* Supplied information
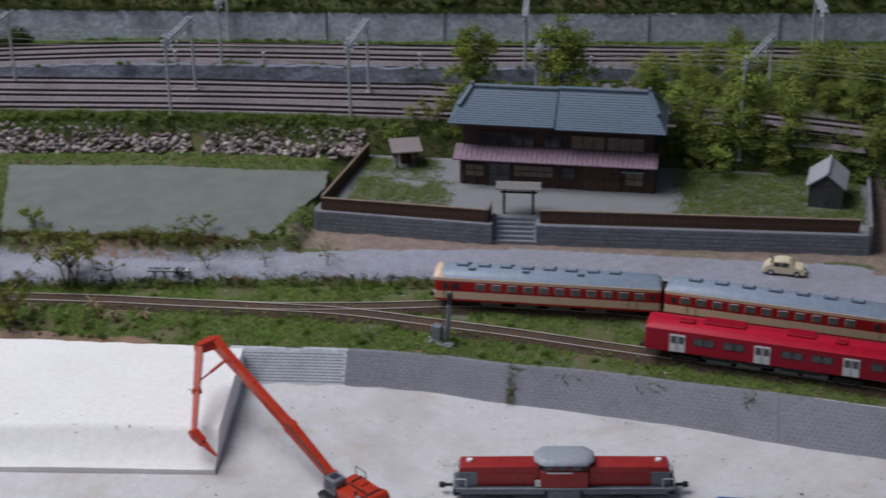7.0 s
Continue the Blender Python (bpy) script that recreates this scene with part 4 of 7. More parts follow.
for k in range(9):
    box(bm, -3 + 3.6 * k + rng.uniform(-1, 1), rng.uniform(-3, 4), 14.6 + rng.uniform(-0.5, 0.8), rng.uniform(2, 4), rng.uniform(2, 5), 3.2, 0.4, rng.uniform(0, 90))
rod(bm, (-6, 1, 15.4), (30, 2, 15), 1.3)
for k in range(3):
    rod(bm, (22 + 5 * k, -3, 14.6), (22 + 5 * k, 3, 14.6), 2.2, seg=10)
part("motor", bm, M_DARKMETAL, root, "bare motor, gears and shaft")
bm = bmesh.new()
rod(bm, (30, 0, 13), (38, -1, 12.4), 1.4)
part("shaft", bm, M_BLACK, root)
for s in (-1, 1):
    for q in (-0.25, 0.25):
        bm = bmesh.new()
        box(bm, -34 + q * 54, s * 8.05, 12, 9, 0.3, 4, 0.2)
        part("window", bm, M_GLASS, b1)

# orange long-boom excavator, its house turned along the boom
EX, EY, EZ, ETURN = -70.0, -264.0, Z_LOW + 0.3, 140.0
root = thing("long_boom_excavator", EX, EY, EZ, ETURN, "bright orange excavator with a long bent boom and dark cab", "excavator")
for s in (-1, 1):
    bm = bmesh.new()
    hull(bm, [(-16, 2.6), (-14, 0.3), (14, 0.3), (16.5, 2.6), (14.5, 5.2), (-14.5, 5.2)], 2.4)
    bm.transform(Matrix.Translation((0, s * 8.5, 0)))
    track_ = part("crawler", bm, M_BLACK, root)
    for k in range(5):
        part("road_wheel", rod(bmesh.new(), (-11 + 5.5 * k, s * 10.6, 2.6), (-11 + 5.5 * k, s * 11.3, 2.6), 1.9, seg=12), M_UNDER, track_)
    for k in range(11):
        part("track_shoe", box(bmesh.new(), -13.5 + 2.7 * k, s * 8.5, 5.3, 1.7, 5.2, 0.5, 0.1), M_RUBBER, track_)
part("turntable", rod(bmesh.new(), (0, 0, 4.6), (0, 0, 6.4), 7.5, seg=20), M_BLACK, root)
bm = bmesh.new()
hull(bm, [(-17, 6.2), (9, 6.2), (9, 10.2), (2, 11.4), (-13, 11.8), (-17, 10.6)], 8.6)
bmesh.ops.bevel(bm, geom=bm.edges[:], offset=0.6, segments=2, affect='EDGES', profile=0.6)
house_ = smooth(part("house", bm, M_ORANGE, root), 45)
bm = bmesh.new()
hull(bm, [(-19.5, 6.0), (-14.5, 6.0), (-14.5, 12.6), (-17.5, 12.6), (-19.5, 10.4)], 9.2)
bmesh.ops.bevel(bm, geom=bm.edges[:], offset=0.8, segments=2, affect='EDGES', profile=0.6)
smooth(part("counterweight", bm, M_ORANGE, house_), 45)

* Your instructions
From the line with "Continue the Blender" through the line with "bm, M_GLASS, b1)", set down every line exactly and nothing besides.

* Response for this exercise
Continue the Blender Python (bpy) script that recreates this scene with part 4 of 7. More parts follow.
for k in range(9):
    box(bm, -3 + 3.6 * k + rng.uniform(-1, 1), rng.uniform(-3, 4), 14.6 + rng.uniform(-0.5, 0.8), rng.uniform(2, 4), rng.uniform(2, 5), 3.2, 0.4, rng.uniform(0, 90))
rod(bm, (-6, 1, 15.4), (30, 2, 15), 1.3)
for k in range(3):
    rod(bm, (22 + 5 * k, -3, 14.6), (22 + 5 * k, 3, 14.6), 2.2, seg=10)
part("motor", bm, M_DARKMETAL, root, "bare motor, gears and shaft")
bm = bmesh.new()
rod(bm, (30, 0, 13), (38, -1, 12.4), 1.4)
part("shaft", bm, M_BLACK, root)
for s in (-1, 1):
    for q in (-0.25, 0.25):
        bm = bmesh.new()
        box(bm, -34 + q * 54, s * 8.05, 12, 9, 0.3, 4, 0.2)
        part("window", bm, M_GLASS, b1)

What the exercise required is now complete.